Much of the industry opposition centers on the argument that state regulation of hydraulic fracturing is sufficient to protect community and environmental interests. A report issued in 2009, however, asserted that at that point at time, Alabama was the only state that had a specific regulatory regime affecting hydraulic fracturing, and it was court ordered as a result of the 1997 11th Circuit decision. Recently, however, several states and municipalities have taken action to prevent potential environmental degradation due to natural gas drilling. For example, Pittsburgh became the first city in Pennsylvania to ban gas drilling within the city limits. The City Council, by unanimous vote, approved the ban, citing environmental concerns stemming from the desires of gas companies to obtain leases on the profitable Marcellus Shale Formation. This ban came almost a month after Pennsylvania Governor Ed Rendell signed an order prohibiting further gas development on State forest land.

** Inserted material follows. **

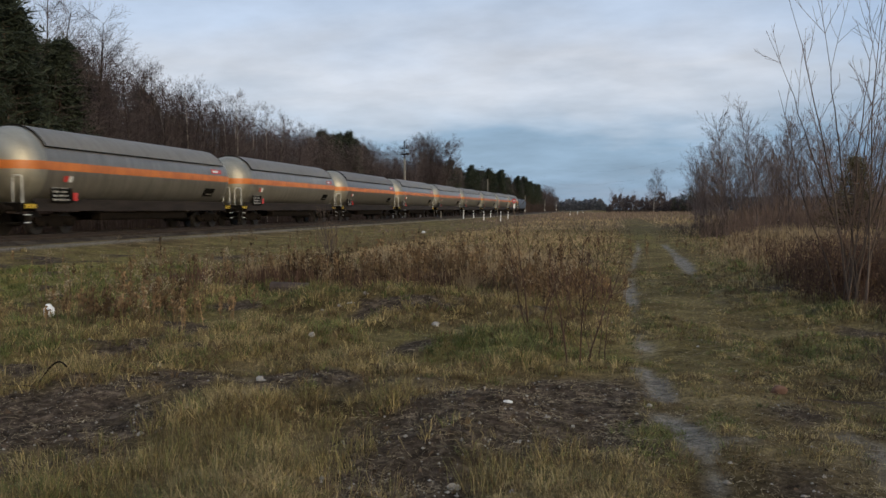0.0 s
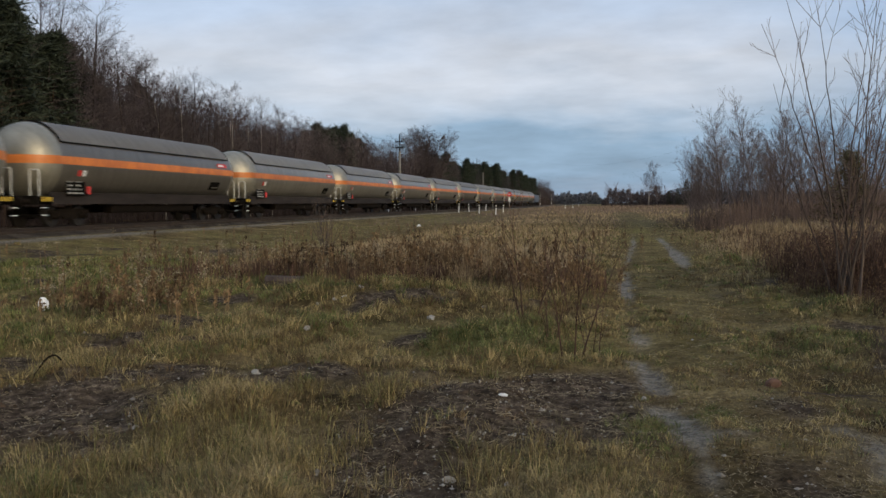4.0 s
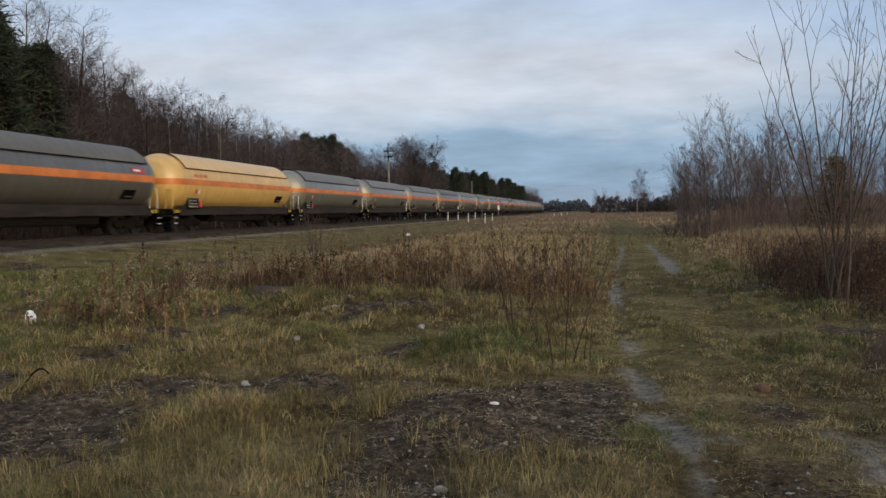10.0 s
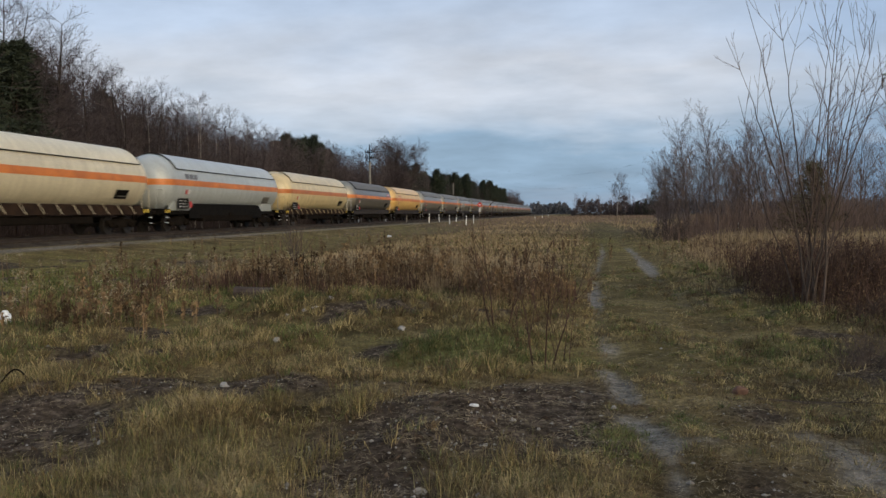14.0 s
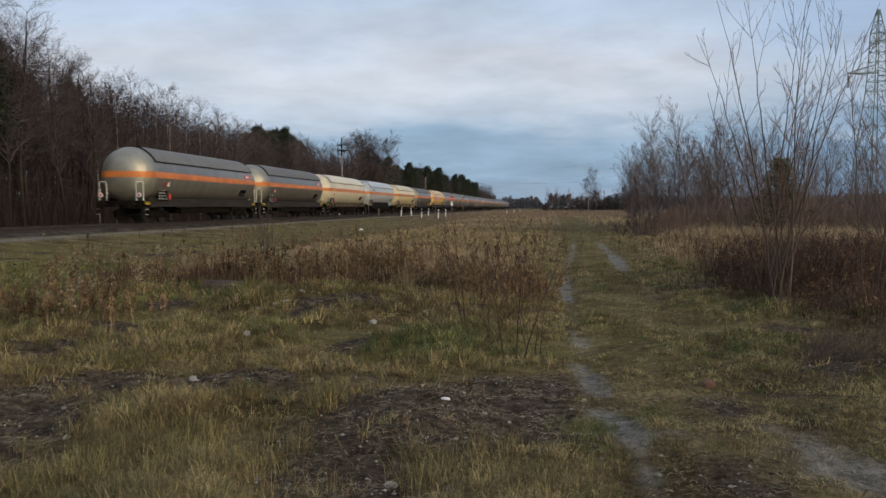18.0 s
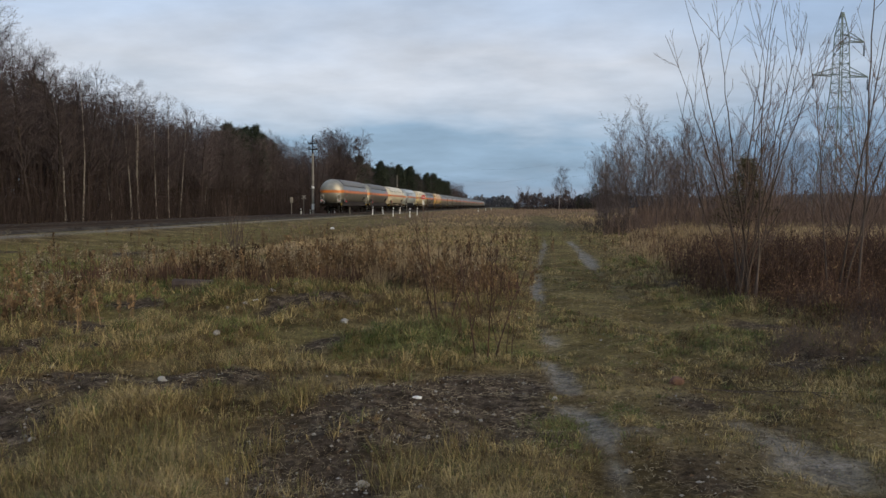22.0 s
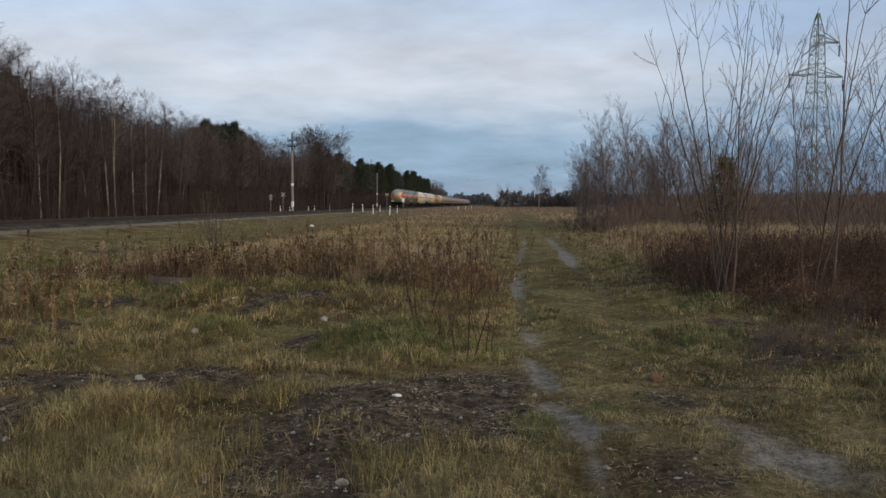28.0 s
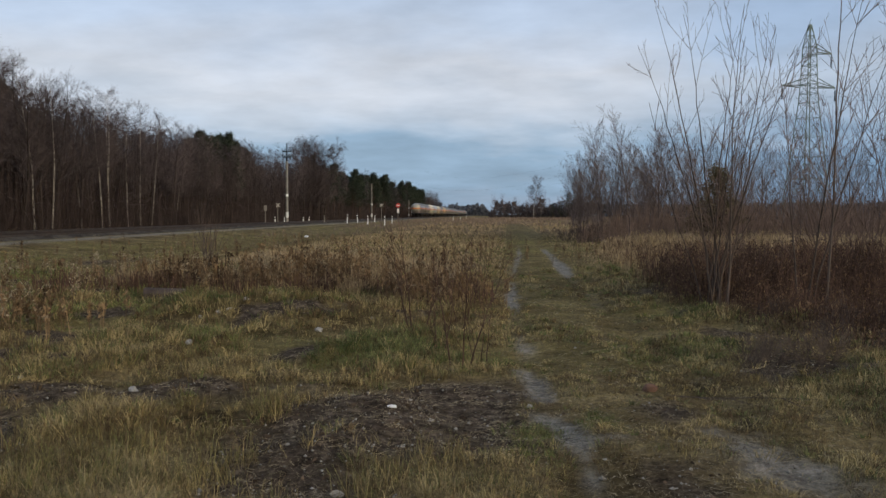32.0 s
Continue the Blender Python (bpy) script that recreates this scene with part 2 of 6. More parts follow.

  1. Fiorentino v. Cabot Oil and Gas

On November 19, 2009, residents of Dimock Township filed suit in Federal District Court against Cabot Oil and Gas Corporation to recover damages resulting from the drilling and operation of gas wells within the Township. The plaintiffs claimed relief under the Pennsylvania Hazardous Sites Cleanup Act as well as other common law actions such as private nuisance and gross negligence. Defendants responded with a 12(b)(6) motion to dismiss on counts under the HSCA, strict liability, medical monitoring trust fund, and gross negligence. Dismissing the gross negligence claim as inconsistent with Pennsylvania law, the court refused to grant the motion on the other counts.